Return all lines where the word "from" can be found.
** Begin **
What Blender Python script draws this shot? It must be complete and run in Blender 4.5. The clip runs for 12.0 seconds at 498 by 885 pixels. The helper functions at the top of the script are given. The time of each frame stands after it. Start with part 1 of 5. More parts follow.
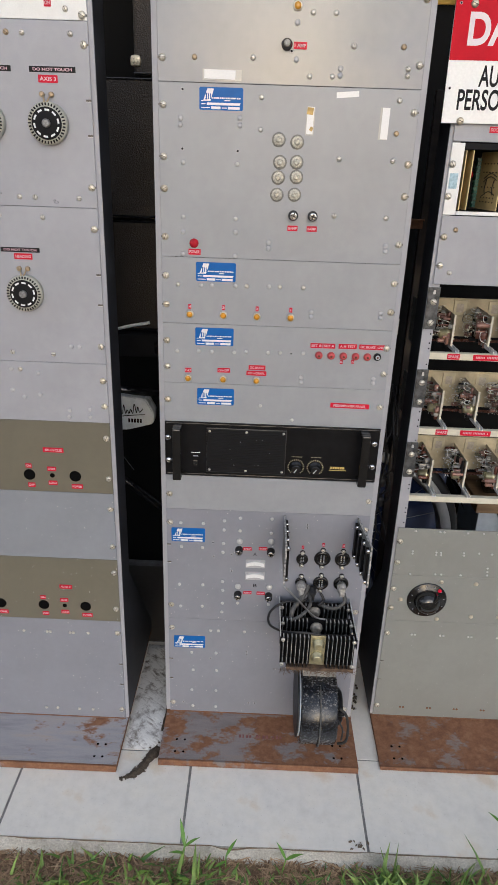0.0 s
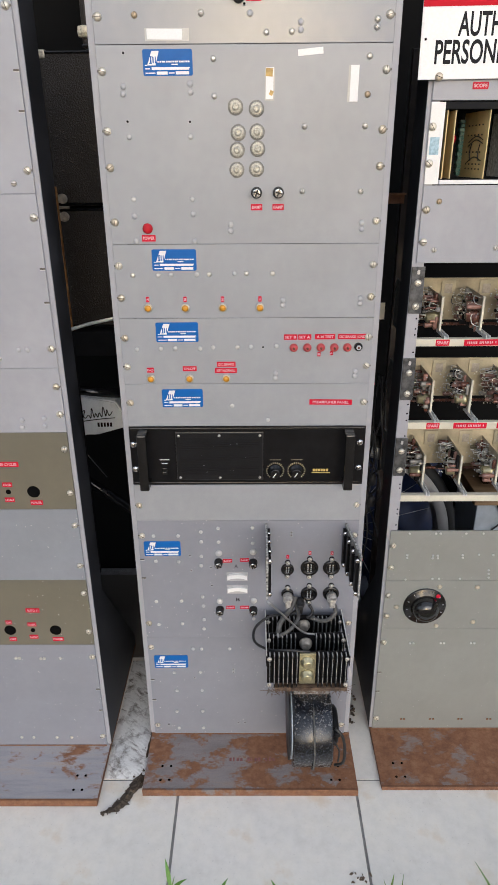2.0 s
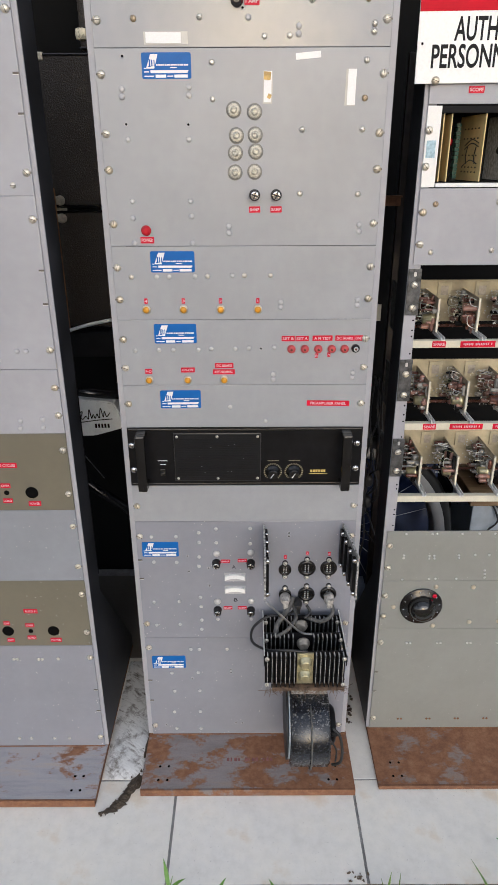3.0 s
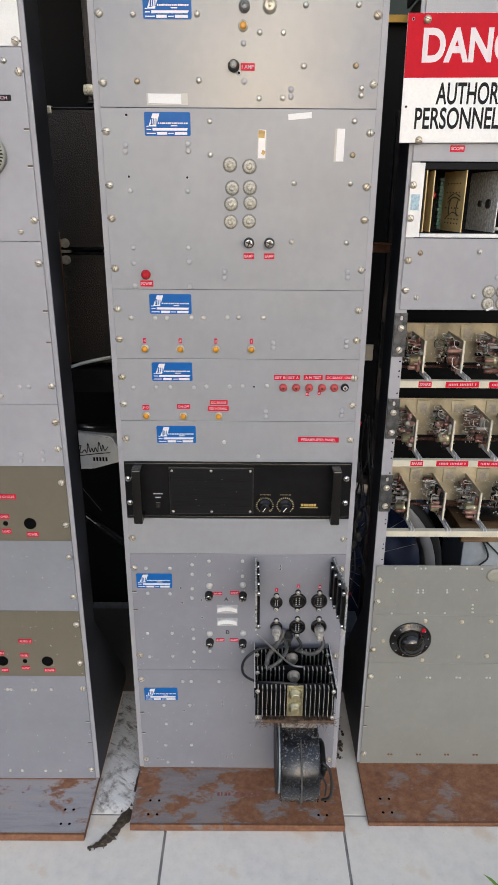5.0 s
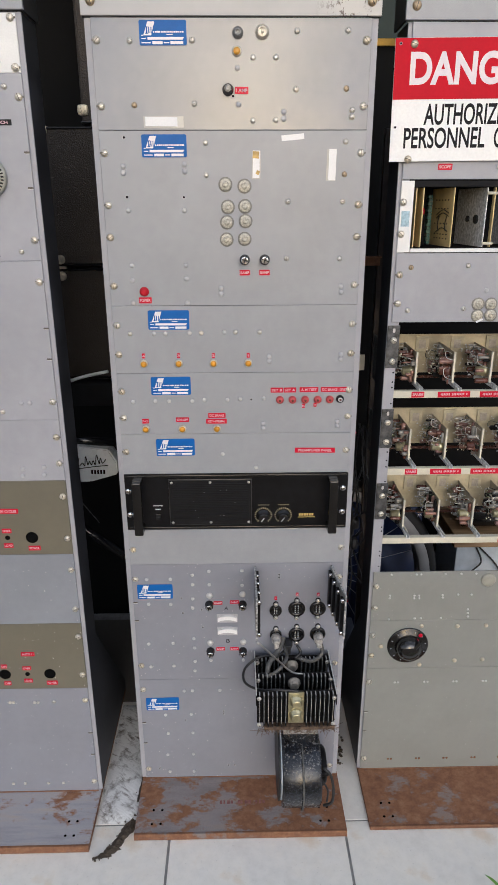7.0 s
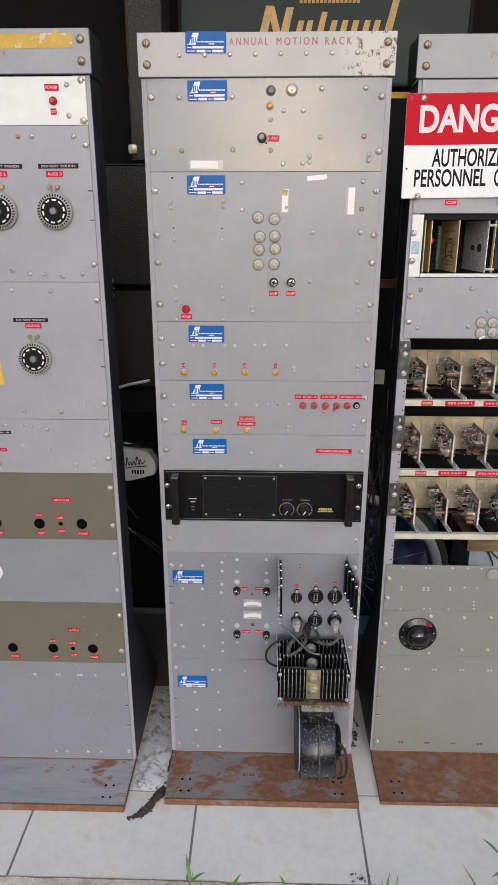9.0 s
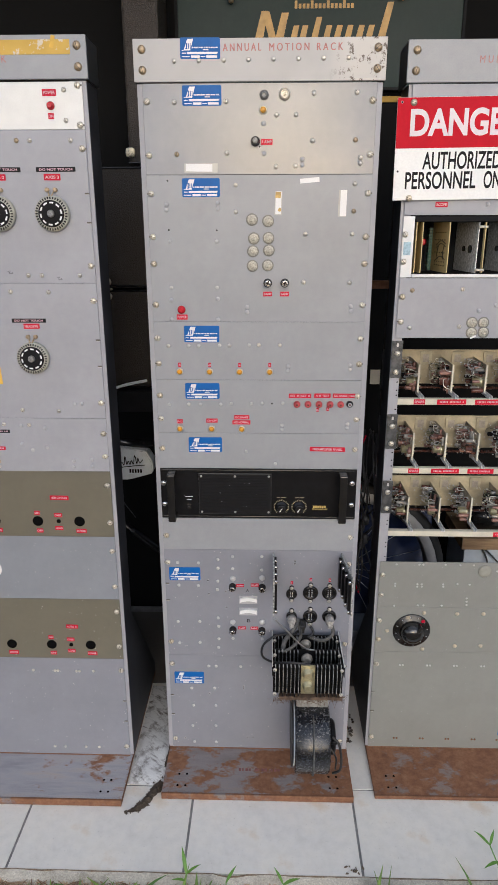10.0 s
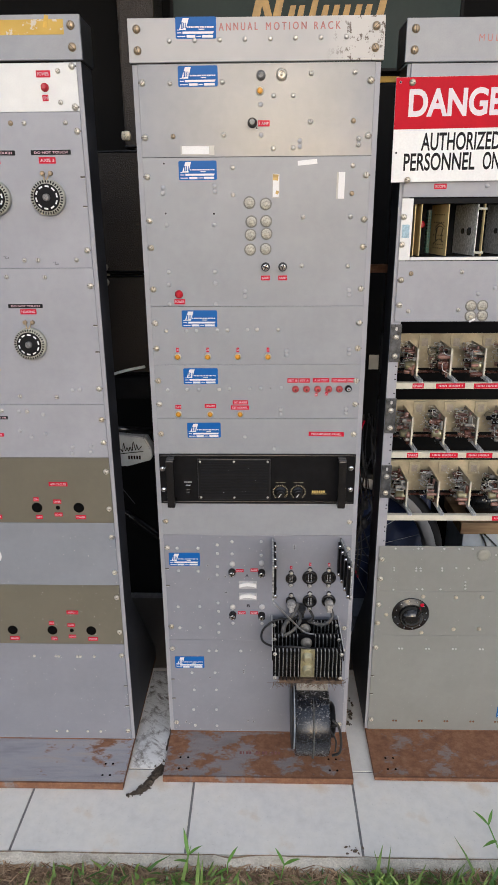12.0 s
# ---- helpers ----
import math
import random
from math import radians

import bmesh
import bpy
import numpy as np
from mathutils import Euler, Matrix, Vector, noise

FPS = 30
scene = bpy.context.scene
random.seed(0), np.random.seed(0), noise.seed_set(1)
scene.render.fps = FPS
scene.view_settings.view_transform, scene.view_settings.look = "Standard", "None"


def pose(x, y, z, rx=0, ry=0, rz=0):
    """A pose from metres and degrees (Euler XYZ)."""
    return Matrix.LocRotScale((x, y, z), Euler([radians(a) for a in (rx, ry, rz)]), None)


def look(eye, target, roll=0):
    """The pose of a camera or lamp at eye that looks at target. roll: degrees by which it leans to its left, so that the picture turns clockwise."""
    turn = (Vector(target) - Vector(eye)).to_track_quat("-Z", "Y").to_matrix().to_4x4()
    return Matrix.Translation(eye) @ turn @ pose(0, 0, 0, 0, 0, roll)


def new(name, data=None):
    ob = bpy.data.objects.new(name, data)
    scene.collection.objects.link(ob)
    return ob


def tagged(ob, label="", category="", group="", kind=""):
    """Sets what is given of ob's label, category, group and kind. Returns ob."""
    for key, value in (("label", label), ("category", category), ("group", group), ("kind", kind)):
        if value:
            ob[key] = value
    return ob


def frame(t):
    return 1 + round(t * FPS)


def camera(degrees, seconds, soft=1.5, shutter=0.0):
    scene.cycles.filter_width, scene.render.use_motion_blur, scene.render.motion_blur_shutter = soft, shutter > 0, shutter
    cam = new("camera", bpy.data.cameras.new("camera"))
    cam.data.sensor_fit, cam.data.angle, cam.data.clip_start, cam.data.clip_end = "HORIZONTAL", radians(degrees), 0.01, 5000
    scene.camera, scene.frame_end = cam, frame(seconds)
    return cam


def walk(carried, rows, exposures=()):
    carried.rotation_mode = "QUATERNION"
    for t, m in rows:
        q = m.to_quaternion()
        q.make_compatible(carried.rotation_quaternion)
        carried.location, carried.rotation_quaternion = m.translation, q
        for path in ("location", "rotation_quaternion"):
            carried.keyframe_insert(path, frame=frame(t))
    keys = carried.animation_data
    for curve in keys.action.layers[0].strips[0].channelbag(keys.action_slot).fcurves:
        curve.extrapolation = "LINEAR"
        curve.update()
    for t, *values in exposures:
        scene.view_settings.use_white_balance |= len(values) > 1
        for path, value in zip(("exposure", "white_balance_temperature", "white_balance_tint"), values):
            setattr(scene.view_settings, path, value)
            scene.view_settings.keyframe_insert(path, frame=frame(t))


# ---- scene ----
** End **
**The solution:**
from math import radians
from mathutils import Euler, Matrix, Vector, noise
    """A pose from metres and degrees (Euler XYZ)."""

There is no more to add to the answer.